Honestly having objects reference each other isn't typically the best answer anyway; having object listeners and broadcast channels and similar is much better, in which case you define the semantics of a "listener" to always use a weak reference, and every time you broadcast on that channel you cull any dead listeners.
Aside from all of that, if you're using object pools, you'd need to deallocate thousands, maybe tens of thousands, of objects in order for it to take enough time to glitch a frame. Meaning that in typical game usage you pretty much never see that. A huge streaming world might hit those thresholds, but a huge streaming world has a whole lot of interesting challenges to be overcome -- and would likely thrash a GC-based system pretty badly.
Reference counting in C++ can be done really well even in the absence of language support.
For example, with the Qt library you can pass objects around by value, yet behind the scenes everything is reference counted with automatic copy-on-write. It's the best of all worlds. You get easy, value-based coding (no pointers), speed (because deep down everything is a reference), and deterministic destruction (no GC). http://doc.qt.io/qt-5/implicit-sharing.html
I'm curious if any languages have adopted a Qt-style approach natively.
Yes, Swift works this way. Arrays, dictionaries, and sets are value types and cannot be implicitly shared, which eliminates a large class of bugs. It's kind of amazing, isn't it!
> For example, with the Qt library you can pass objects around by value, yet behind the scenes everything is reference counted with automatic copy-on-write.
PHP does exactly this, but for arrays and strings only (objects are implicitly passed by reference). So you can pass arrays by value with no performance penalty, as they are actually passed by reference. A COW mechanism ensures you end up with a local copy only if you write to an argument; such mechanism is disabled when passing arguments byref.
This is incorrect due to the existence of reference cycles.
You can easily create a cycle of objects not reachable by any of your roots in your object graph. The ref counts won't ever reach 0 so to collect it you still need a gc pass periodically, imposing stop times. For the same reason you must never rely on ref counting to clean up file objects etc.
Sorry, but that's nonsense. Cycles don't just magically appear, you write them.
So writing refcounting code simply means being aware of this when designing the more complicated data structures in your code to use weak backreferences.
File objects are not secretly stashed in complicated graphs to prevent their destruction and you very much can rely on their behavior. GC passes to clean up cycles is something you got confused about: that's what GC does (because unrooted cycles are very much an issue there too!), not refcounting where you always have to break the cycles yourself, manually, preferably when designing the data structures.
> Cycles don't just magically appear, you write them.
That's like saying memory leaks doesn't magically appear, you write them. In real code, ref cycles are everywhere and it is not trivial to know beforehand what code will generate cycles. And don't give the spiel about how that's only something that affects bad programmers.

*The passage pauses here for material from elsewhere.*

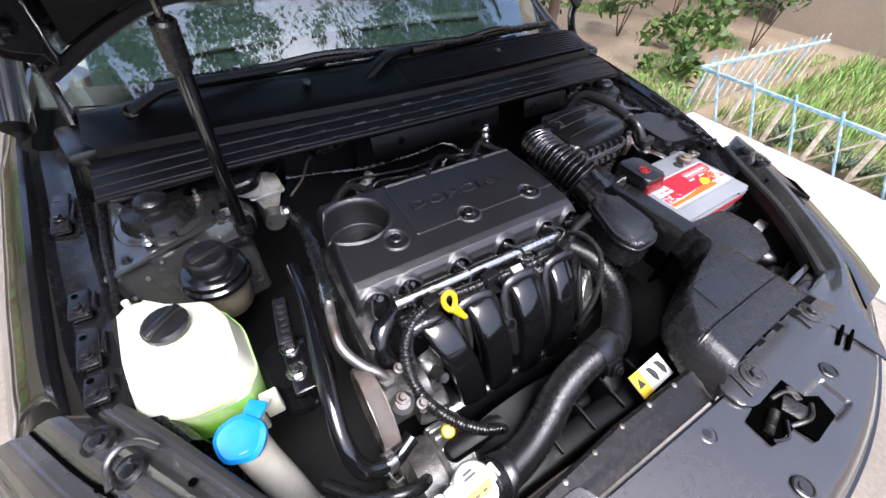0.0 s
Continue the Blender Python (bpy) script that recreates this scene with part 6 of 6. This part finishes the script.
# ---------- plants and yard ----------
def blade_field(n, place, height, width, seed, lean=0.5):
    rng = np.random.default_rng(seed)
    vs, fs = [], []
    for k in range(n):
        x, y, z = place(rng)
        h = height * rng.uniform(0.5, 1.3)
        a = rng.uniform(0, 2 * math.pi)
        dx, dy = math.cos(a), math.sin(a)
        tilt = rng.uniform(0, lean)
        w = width * rng.uniform(0.6, 1.2)
        q = len(vs)
        vs += [(x - dy * w, y + dx * w, z), (x + dy * w, y - dx * w, z), (x + dx * h * tilt * 0.4 + dy * w * 0.7, y + dy * h * tilt * 0.4 - dx * w * 0.7, z + h * 0.6), (x + dx * h * tilt * 0.4 - dy * w * 0.7, y + dy * h * tilt * 0.4 + dx * w * 0.7, z + h * 0.6), (x + dx * h * tilt, y + dy * h * tilt, z + h)]
        fs += [(q, q + 1, q + 2, q + 3), (q + 3, q + 2, q + 4)]
    return vs, fs


def bank_place(rng):
    x, y = -2.6 - 1.2 * rng.random(), -1.0 + 8.0 * rng.random() ** 1.0
    return x, y, bank(x, y) - 0.01


solo("bank_grass", blade_field(42000, bank_place, 0.05, 0.0032, 3, 1.1), GRASS, "bright green grass on the bank behind the fence", "grass", kind="stuff")


def patch_place(rng):
    while True:
        x, y = 1.1 + 4.5 * rng.random(), 1.6 + 5.0 * rng.random()
        if noise.noise((x * 1.1, y * 1.1, 4.0)) > 0.1:
            return x, y, -0.04


solo("soil_grass", blade_field(20000, patch_place, 0.05, 0.005, 5, 1.4), GRASS, "patchy grass on the dry soil", "grass", kind="stuff")


def bed_place(rng):
    x, y = 2.95 + 2.8 * rng.random(), -2.5 + 3.95 * rng.random()
    return x, y, -0.03


solo("bed_grass", blade_field(12000, bed_place, 0.13, 0.005, 6, 0.9), GRASS, "rough green growth inside the fenced bed", "grass", kind="stuff")


def leaf_cloud(centers, n, size, seed):
    rng = np.random.default_rng(seed)
    vs, fs = [], []
    for (cx, cy, cz, r) in centers:
        for k in range(n):
            d = rng.normal(size=3)
            d /= np.linalg.norm(d) + 1e-9
            p = np.array((cx, cy, cz)) + d * r * rng.random() ** 0.45 * np.array((1, 1, 0.75))
            a, b = rng.normal(size=3), rng.normal(size=3)
            a /= np.linalg.norm(a)
            b -= a * (a @ b)
            b /= np.linalg.norm(b)
            s = size * rng.uniform(0.6, 1.3)
            q = len(vs)
            vs += [tuple(p - a * s), tuple(p + b * s * 0.45), tuple(p + a * s), tuple(p - b * s * 0.45)]
            fs.append((q, q + 1, q + 2, q + 3))
    return vs, fs


def tree_thing(label, base, trunk, limbs, blobs, n, leaf_size, leaf_mat, bark, radius, seed):
    t = thing("tree", base, label, "tree")
    part("trunk", tube(trunk, lambda s, L: radius * (1 - 0.55 * s / L), 12, 0.06), bark, t)
    for pts in limbs:
        part("limb", tube(pts, lambda s, L: radius * 0.42 * (1 - 0.7 * s / L), 8, 0.06), bark, t)
    part("crown", leaf_cloud(blobs, n, leaf_size, seed), leaf_mat, t, "many small leaves", 10)
    return t


random.seed(11)
tree_thing("young tree with yellow-green leaves and a pale trunk", (-3.2, 2.62, 0.25), [(-3.2, 2.6, 0.2), (-3.19, 2.6, 0.45), (-3.18, 2.63, 0.64), (-3.14, 2.69, 0.8)],
           [[(-3.17, 2.64, 0.66), (-3.1, 2.8, 0.86), (-3.02, 2.98, 1.08)], [(-3.17, 2.66, 0.72), (-3.17, 2.62, 1.0), (-3.2, 2.52, 1.45)], [(-3.14, 2.69, 0.78), (-3.15, 2.8, 1.05), (-3.18, 2.9, 1.4)], [(-3.14, 2.69, 0.8), (-3.05, 2.72, 1.1), (-3.0, 2.67, 1.55)]],
           [(-3.1 + random.uniform(-0.25, 0.25), 2.7 + random.uniform(-0.36, 0.36), 1.3 + random.uniform(-0.36, 0.5), random.uniform(0.08, 0.16)) for k in range(56)], 115, 0.026, YOUNGLEAF, PALEBARK, 0.035, 21)
shade_blobs = []
for k in range(1500):
    x = random.uniform(-4.4, 6.4)
    y, z = random.uniform(0.3 + 0.2 * abs(x), 4.9 - 0.2 * abs(x) if x < 0 else 5.5), 5.4 + random.uniform(-0.8, 1.0)
    open_patch = math.hypot((x - 0.4) / 1.25, (y - 1.6) / 0.9) < 1 or math.hypot(x + 2.5, y - 1.9) < 0.85
    if noise.noise((x * 1.3, y * 1.3, 2.0)) < 0.26 and (x > -2.2 or y > 1.9 or (y > 0.9 and k % 3)) and (not open_patch or random.random() < 0.16):
        shade_blobs.append((x, y, z, random.uniform(0.15, 0.4)))
tree_thing("shade tree with a dark trunk whitewashed at its middle", (3.1, 3.5, 0), [(3.1, 3.5, -0.05), (3.13, 3.55, 0.6), (3.05, 3.65, 1.5), (2.7, 3.9, 3.0), (2.2, 4.2, 4.6)],
           [[(2.7, 3.9, 3.0), (1.6, 3.4, 4.2), (0.2, 2.8, 5.4)], [(2.6, 3.95, 3.3), (2.8, 5.2, 4.6), (2.6, 6.6, 5.6)], [(2.3, 4.1, 4.2), (0.6, 4.6, 5.0), (-1.0, 5.0, 5.7), (-2.3, 4.3, 5.8)], [(2.5, 4.0, 3.6), (3.8, 4.0, 4.6), (4.6, 4.2, 5.6)]],
           shade_blobs, 84, 0.05, LEAF, BARK, 0.06, 22)
solo("limewash_band", tube([(3.13, 3.55, 0.6), (3.105, 3.585, 0.9), (3.06, 3.64, 1.4)], lambda s, L: 0.0605 - 0.008 * s / L, 14, 0.05, False), LIMEWASH, "whitewash band painted round the tree trunk", "painted band")

shrub_spots = [(-3.28, 3.58, 0.56, 0.26), (-3.3, 3.95, 0.6, 0.27), (-3.34, 4.35, 0.56, 0.26)]
for k, (x, y, z, r) in enumerate(shrub_spots):
    s = thing("shrub", (x, y, 0.33), "clipped bright green shrub on thin stems", "shrub", "shrubs on the bank")
    for q in (0, 1.3, 2.6, 4, 5.2):
        part("stem", tube([(x + 0.03 * math.cos(q), y + 0.03 * math.sin(q), 0.3), (x + 0.12 * math.cos(q), y + 0.12 * math.sin(q), z)], 0.01, 6, 0.05), PALEBARK, s)
    part("foliage", leaf_cloud([(x + random.uniform(-r, r) * 0.8, y + random.uniform(-r, r) * 0.8, z + random.uniform(0.0, 0.09), 0.1) for q in range(26)], 90, 0.02, 30 + k), GRASS, s, "fine green leaves", 10)
solo("white_pillar", join(box((-3.62, 3.98, 0.53), (0.14, 0.2, 0.5), 0.01), box((-3.64, 4.42, 0.51), (0.12, 0.68, 0.46), 0.01)), WHITEWALL, "white painted low pillar and panel against the wall", "pillar")

for k, (x, y, z) in enumerate(((3.3, 3.9, 0.35), (3.9, 3.2, 0.3), (4.5, 4.4, 0.5), (5.2, 3.4, 0.5), (3.6, 2.2, 0.18), (4.2, 2.5, 0.2), (4.9, 2.2, 0.4))):
    s = thing("shrub", (x, y, 0), "loose leafy green shrub on the dry soil", "shrub", "shrubs on the soil")
    for q in (0.4, 2.2, 4.5):
        part("stem", tube([(x, y, -0.05), (x + 0.1 * math.cos(q), y + 0.1 * math.sin(q), z)], 0.008, 6, 0.05), BARK, s)
    part("foliage", leaf_cloud([(x + random.uniform(-0.3, 0.3), y + random.uniform(-0.3, 0.3), z + random.uniform(-0.15, 0.35), 0.14) for q in range(10)], 26, 0.05, 50 + k), LEAF, s, "loose green leaves", 10)
vs, fs = [], []
rng = np.random.default_rng(9)
for k in range(900):
    x, y = 1.0 + 4.5 * rng.random(), 1.6 + 4.5 * rng.random()
    a, s = rng.uniform(0, 6.3), rng.uniform(0.007, 0.02)
    q = len(vs)
    z = 0.0 - 0.012 * rng.random()
    vs += [(x + s * math.cos(a), y + s * math.sin(a), z), (x - 0.5 * s * math.sin(a), y + 0.5 * s * math.cos(a), z + 0.006), (x - s * math.cos(a), y - s * math.sin(a), z), (x + 0.5 * s * math.sin(a), y - 0.5 * s * math.cos(a), z + 0.004)]
    fs.append((q, q + 1, q + 2, q + 3))
solo("fallen_leaves", (vs, fs), DRYLEAF, "dry leaves scattered on the soil", "leaves", kind="stuff")

# blue and white low fence round the bed
bed_fence = thing("fence", (2.85, 0.4, 0), "low blue and white fence with crossed pickets", "fence")
part("rail", box((2.85, -0.4, 0.31), (0.02, 4.04, 0.022), 0.003), FENCEBLUE, bed_fence, "pale blue top rail")
part("rail", box((3.75, 1.58, 0.31), (1.8, 0.02, 0.022), 0.003, -4), FENCEBLUE, bed_fence, "pale blue top rail")
for k in range(16):
    y = 1.55 - 0.27 * k
    part("post", box((2.85, y, 0.13), (0.018, 0.03, 0.34), 0.003), FENCEWHITE, bed_fence, "white post")
    part("picket", tube([(2.855, y, 0.0), (2.855, y - 0.26, 0.3)], 0.008, 6, 0.2), FENCEWHITE, bed_fence)
    part("picket", tube([(2.845, y - 0.2, 0.0), (2.845, y - 0.02, 0.36)], 0.008, 6, 0.2), FENCEBLUE, bed_fence, "blue slanted picket")
for k in range(15):
    x = 2.9 + 0.115 * k
    part("picket", tube([(x, 1.64 - 0.07 * (x - 2.85), 0.0), (x + 0.07, 1.64 - 0.07 * (x - 2.85), 0.38)], 0.009, 6, 0.2), FENCEWHITE if k % 3 else FENCEBLUE, bed_fence)


def spiky_plant(seed):
    rng = np.random.default_rng(seed)
    pieces = []
    for k in range(18):
        a, l = rng.uniform(0, 6.283), rng.uniform(0.12, 0.24)
        rise = rng.uniform(0.3, 1.1)
        pieces.append(tube([(0, 0, 0), (0.4 * l * math.cos(a), 0.4 * l * math.sin(a), 0.5 * l * rise), (l * math.cos(a), l * math.sin(a), 0.55 * l * rise)], lambda s, L: 0.011 * (1 - 0.9 * s / L), 6, 0.05, True, 0.4))
    return join(*pieces)


spiky = solo("spiky_plant", spiky_plant(1), ALOE, "dark green spiky plant at the bed's edge", "plant", "plants along the bed")
spiky.matrix_basis = pose(2.95, 0.95, 0.0)
for k in range(24):
    copy_thing(spiky, pose(2.93 + random.uniform(0, 0.22), 0.95 - 0.13 * k + random.uniform(-0.03, 0.03), 0.0, 0, 0, random.uniform(0, 360)))

# ---------- stones of the wall, last ----------
def rough_stone(seed):
    """A block a unit wide and high whose face is hewn uneven."""
    rng = np.random.default_rng(seed)
    n = 4
    vs = []
    for a in range(n + 1):
        for b in range(n + 1):
            rim = a in (0, n) or b in (0, n)
            y, z = a / n - 0.5, b / n - 0.5
            vs.append((0.012 + 0.009 * rng.random() - (0.011 if rim else 0.0), y + (rng.uniform(-0.03, 0.03) if not rim else rng.uniform(-0.006, 0.006)), z + rng.uniform(-0.03, 0.03) * (0.4 if rim else 1)))
    fs = [(a * (n + 1) + b, (a + 1) * (n + 1) + b, (a + 1) * (n + 1) + b + 1, a * (n + 1) + b + 1) for a in range(n) for b in range(n)]
    loop = [b for b in range(n + 1)] + [a * (n + 1) + n for a in range(1, n + 1)] + [n * (n + 1) + b for b in range(n - 1, -1, -1)] + [a * (n + 1) for a in range(n - 1, 0, -1)]
    k = len(vs)
    vs += [(-0.04, vs[q][1], vs[q][2]) for q in loop]
    fs += [(loop[q], loop[(q + 1) % len(loop)], k + (q + 1) % len(loop), k + q) for q in range(len(loop))]
    me = bpy.data.meshes.new("stone")
    me.from_pydata(vs, [], fs)
    me.update()
    me.materials.append(STONE)
    return me


BLOCKS = [rough_stone(40 + k) for k in range(7)]
random.seed(5)
STONE_ROWS = list(zip((0.3, 0.5, 0.68, 0.93, 1.12, 1.36, 1.56, 1.8, 1.98, 2.2), (0.5, 0.68, 0.93, 1.12, 1.36, 1.56, 1.8, 1.98, 2.2, 2.39)))
for row, (z0, z1) in enumerate(STONE_ROWS):
    y = -2.5 + random.uniform(-0.3, 0)
    while y < 8.5:
        w = random.uniform(0.22, 0.85)
        ob = new("stone", random.choice(BLOCKS))
        ob.parent = wall_left
        ob.matrix_basis = Matrix.LocRotScale((-3.846 + random.uniform(-0.005, 0.005), y + w / 2, (z0 + z1) / 2), Euler((random.uniform(-0.02, 0.02), 0, random.uniform(-0.012, 0.012))), (1, w - 0.007, z1 - z0 - 0.007))
        y += w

All modern Objective-C codebases and a high percentage of large C++ codebases use refcounting without a cycle collector. Some of them have memory leaks, and there are some quite ugly cases like [1], but most of them have it under control. So it's not like relying on pure refcounting is impractical in the real world; it's just a bit more difficult to deal with than full GC.
At the very least, Objective-C, Swift and PHP still use reference counting.